#### THE REQUEST
Please return the full listing below without altering anything.

#### DATASET EXCERPT
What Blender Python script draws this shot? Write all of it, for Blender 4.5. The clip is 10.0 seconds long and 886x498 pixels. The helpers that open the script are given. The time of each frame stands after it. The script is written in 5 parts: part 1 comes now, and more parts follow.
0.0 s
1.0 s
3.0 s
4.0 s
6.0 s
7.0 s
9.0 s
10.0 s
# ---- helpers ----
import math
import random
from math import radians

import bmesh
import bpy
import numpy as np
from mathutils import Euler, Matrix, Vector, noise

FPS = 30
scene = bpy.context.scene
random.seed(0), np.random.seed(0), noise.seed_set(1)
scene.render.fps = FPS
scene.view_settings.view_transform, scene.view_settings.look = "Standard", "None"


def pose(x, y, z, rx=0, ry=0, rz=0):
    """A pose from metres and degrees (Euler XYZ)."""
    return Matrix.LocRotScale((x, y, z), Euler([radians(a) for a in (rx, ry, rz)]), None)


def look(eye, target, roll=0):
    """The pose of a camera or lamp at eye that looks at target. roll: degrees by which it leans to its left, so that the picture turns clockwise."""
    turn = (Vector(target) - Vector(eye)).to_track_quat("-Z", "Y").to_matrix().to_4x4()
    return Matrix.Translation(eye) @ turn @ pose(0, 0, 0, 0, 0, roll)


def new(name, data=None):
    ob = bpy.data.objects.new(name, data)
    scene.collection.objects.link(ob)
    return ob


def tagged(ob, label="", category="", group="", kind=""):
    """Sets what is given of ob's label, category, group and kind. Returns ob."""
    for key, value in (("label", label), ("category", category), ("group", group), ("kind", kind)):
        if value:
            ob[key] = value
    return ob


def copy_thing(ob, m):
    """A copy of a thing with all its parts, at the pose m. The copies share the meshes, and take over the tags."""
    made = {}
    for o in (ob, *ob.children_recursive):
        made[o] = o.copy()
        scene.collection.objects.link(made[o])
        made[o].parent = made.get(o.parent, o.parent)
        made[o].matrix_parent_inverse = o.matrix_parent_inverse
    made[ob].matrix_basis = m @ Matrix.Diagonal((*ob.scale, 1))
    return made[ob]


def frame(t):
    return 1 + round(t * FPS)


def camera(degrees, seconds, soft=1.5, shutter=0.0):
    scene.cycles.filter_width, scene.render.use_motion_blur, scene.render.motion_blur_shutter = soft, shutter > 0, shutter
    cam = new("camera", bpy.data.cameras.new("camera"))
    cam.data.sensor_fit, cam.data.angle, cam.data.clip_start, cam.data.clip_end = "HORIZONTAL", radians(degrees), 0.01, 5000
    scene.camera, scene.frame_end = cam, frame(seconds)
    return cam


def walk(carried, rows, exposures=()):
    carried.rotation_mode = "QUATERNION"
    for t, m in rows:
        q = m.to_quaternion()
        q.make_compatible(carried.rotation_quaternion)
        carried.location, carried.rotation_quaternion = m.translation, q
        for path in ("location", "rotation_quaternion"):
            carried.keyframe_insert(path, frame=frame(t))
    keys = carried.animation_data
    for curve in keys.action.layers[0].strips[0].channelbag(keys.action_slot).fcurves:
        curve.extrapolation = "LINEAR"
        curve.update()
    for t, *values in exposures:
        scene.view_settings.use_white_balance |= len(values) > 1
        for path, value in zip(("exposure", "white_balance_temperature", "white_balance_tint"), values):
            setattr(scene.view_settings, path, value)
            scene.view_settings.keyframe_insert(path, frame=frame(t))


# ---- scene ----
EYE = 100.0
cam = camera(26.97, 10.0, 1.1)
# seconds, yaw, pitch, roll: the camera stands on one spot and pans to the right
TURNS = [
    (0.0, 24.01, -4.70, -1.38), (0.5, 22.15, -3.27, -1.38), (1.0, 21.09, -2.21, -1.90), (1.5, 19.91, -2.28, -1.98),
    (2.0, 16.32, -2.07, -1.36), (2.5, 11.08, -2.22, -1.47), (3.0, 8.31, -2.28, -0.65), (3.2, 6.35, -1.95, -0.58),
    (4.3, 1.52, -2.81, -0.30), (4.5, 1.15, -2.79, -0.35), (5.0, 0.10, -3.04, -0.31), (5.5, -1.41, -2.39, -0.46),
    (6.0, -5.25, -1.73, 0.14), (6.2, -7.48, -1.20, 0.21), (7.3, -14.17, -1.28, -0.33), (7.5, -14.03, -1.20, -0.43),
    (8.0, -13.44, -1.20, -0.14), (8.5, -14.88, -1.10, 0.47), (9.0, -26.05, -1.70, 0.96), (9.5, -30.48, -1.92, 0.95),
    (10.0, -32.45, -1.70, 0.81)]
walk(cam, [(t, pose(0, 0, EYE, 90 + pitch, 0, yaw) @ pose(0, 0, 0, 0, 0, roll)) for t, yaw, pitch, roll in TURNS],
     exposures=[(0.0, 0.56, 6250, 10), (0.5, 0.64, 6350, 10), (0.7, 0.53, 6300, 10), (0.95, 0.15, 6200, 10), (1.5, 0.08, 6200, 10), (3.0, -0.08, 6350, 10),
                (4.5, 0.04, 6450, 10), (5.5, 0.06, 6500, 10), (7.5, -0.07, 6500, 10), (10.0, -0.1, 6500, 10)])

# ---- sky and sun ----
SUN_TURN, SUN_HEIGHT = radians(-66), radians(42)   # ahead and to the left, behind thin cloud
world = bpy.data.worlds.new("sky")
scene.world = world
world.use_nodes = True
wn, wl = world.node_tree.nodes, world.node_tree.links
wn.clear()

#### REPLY
What Blender Python script draws this shot? Write all of it, for Blender 4.5. The clip is 10.0 seconds long and 886x498 pixels. The helpers that open the script are given. The time of each frame stands after it. The script is written in 5 parts: part 1 comes now, and more parts follow.
0.0 s
1.0 s
3.0 s
4.0 s
6.0 s
7.0 s
9.0 s
10.0 s
# ---- helpers ----
import math
import random
from math import radians

import bmesh
import bpy
import numpy as np
from mathutils import Euler, Matrix, Vector, noise

FPS = 30
scene = bpy.context.scene
random.seed(0), np.random.seed(0), noise.seed_set(1)
scene.render.fps = FPS
scene.view_settings.view_transform, scene.view_settings.look = "Standard", "None"


def pose(x, y, z, rx=0, ry=0, rz=0):
    """A pose from metres and degrees (Euler XYZ)."""
    return Matrix.LocRotScale((x, y, z), Euler([radians(a) for a in (rx, ry, rz)]), None)


def look(eye, target, roll=0):
    """The pose of a camera or lamp at eye that looks at target. roll: degrees by which it leans to its left, so that the picture turns clockwise."""
    turn = (Vector(target) - Vector(eye)).to_track_quat("-Z", "Y").to_matrix().to_4x4()
    return Matrix.Translation(eye) @ turn @ pose(0, 0, 0, 0, 0, roll)


def new(name, data=None):
    ob = bpy.data.objects.new(name, data)
    scene.collection.objects.link(ob)
    return ob


def tagged(ob, label="", category="", group="", kind=""):
    """Sets what is given of ob's label, category, group and kind. Returns ob."""
    for key, value in (("label", label), ("category", category), ("group", group), ("kind", kind)):
        if value:
            ob[key] = value
    return ob


def copy_thing(ob, m):
    """A copy of a thing with all its parts, at the pose m. The copies share the meshes, and take over the tags."""
    made = {}
    for o in (ob, *ob.children_recursive):
        made[o] = o.copy()
        scene.collection.objects.link(made[o])
        made[o].parent = made.get(o.parent, o.parent)
        made[o].matrix_parent_inverse = o.matrix_parent_inverse
    made[ob].matrix_basis = m @ Matrix.Diagonal((*ob.scale, 1))
    return made[ob]


def frame(t):
    return 1 + round(t * FPS)


def camera(degrees, seconds, soft=1.5, shutter=0.0):
    scene.cycles.filter_width, scene.render.use_motion_blur, scene.render.motion_blur_shutter = soft, shutter > 0, shutter
    cam = new("camera", bpy.data.cameras.new("camera"))
    cam.data.sensor_fit, cam.data.angle, cam.data.clip_start, cam.data.clip_end = "HORIZONTAL", radians(degrees), 0.01, 5000
    scene.camera, scene.frame_end = cam, frame(seconds)
    return cam


def walk(carried, rows, exposures=()):
    carried.rotation_mode = "QUATERNION"
    for t, m in rows:
        q = m.to_quaternion()
        q.make_compatible(carried.rotation_quaternion)
        carried.location, carried.rotation_quaternion = m.translation, q
        for path in ("location", "rotation_quaternion"):
            carried.keyframe_insert(path, frame=frame(t))
    keys = carried.animation_data
    for curve in keys.action.layers[0].strips[0].channelbag(keys.action_slot).fcurves:
        curve.extrapolation = "LINEAR"
        curve.update()
    for t, *values in exposures:
        scene.view_settings.use_white_balance |= len(values) > 1
        for path, value in zip(("exposure", "white_balance_temperature", "white_balance_tint"), values):
            setattr(scene.view_settings, path, value)
            scene.view_settings.keyframe_insert(path, frame=frame(t))


# ---- scene ----
EYE = 100.0
cam = camera(26.97, 10.0, 1.1)
# seconds, yaw, pitch, roll: the camera stands on one spot and pans to the right
TURNS = [
    (0.0, 24.01, -4.70, -1.38), (0.5, 22.15, -3.27, -1.38), (1.0, 21.09, -2.21, -1.90), (1.5, 19.91, -2.28, -1.98),
    (2.0, 16.32, -2.07, -1.36), (2.5, 11.08, -2.22, -1.47), (3.0, 8.31, -2.28, -0.65), (3.2, 6.35, -1.95, -0.58),
    (4.3, 1.52, -2.81, -0.30), (4.5, 1.15, -2.79, -0.35), (5.0, 0.10, -3.04, -0.31), (5.5, -1.41, -2.39, -0.46),
    (6.0, -5.25, -1.73, 0.14), (6.2, -7.48, -1.20, 0.21), (7.3, -14.17, -1.28, -0.33), (7.5, -14.03, -1.20, -0.43),
    (8.0, -13.44, -1.20, -0.14), (8.5, -14.88, -1.10, 0.47), (9.0, -26.05, -1.70, 0.96), (9.5, -30.48, -1.92, 0.95),
    (10.0, -32.45, -1.70, 0.81)]
walk(cam, [(t, pose(0, 0, EYE, 90 + pitch, 0, yaw) @ pose(0, 0, 0, 0, 0, roll)) for t, yaw, pitch, roll in TURNS],
     exposures=[(0.0, 0.56, 6250, 10), (0.5, 0.64, 6350, 10), (0.7, 0.53, 6300, 10), (0.95, 0.15, 6200, 10), (1.5, 0.08, 6200, 10), (3.0, -0.08, 6350, 10),
                (4.5, 0.04, 6450, 10), (5.5, 0.06, 6500, 10), (7.5, -0.07, 6500, 10), (10.0, -0.1, 6500, 10)])

# ---- sky and sun ----
SUN_TURN, SUN_HEIGHT = radians(-66), radians(42)   # ahead and to the left, behind thin cloud
world = bpy.data.worlds.new("sky")
scene.world = world
world.use_nodes = True
wn, wl = world.node_tree.nodes, world.node_tree.links
wn.clear()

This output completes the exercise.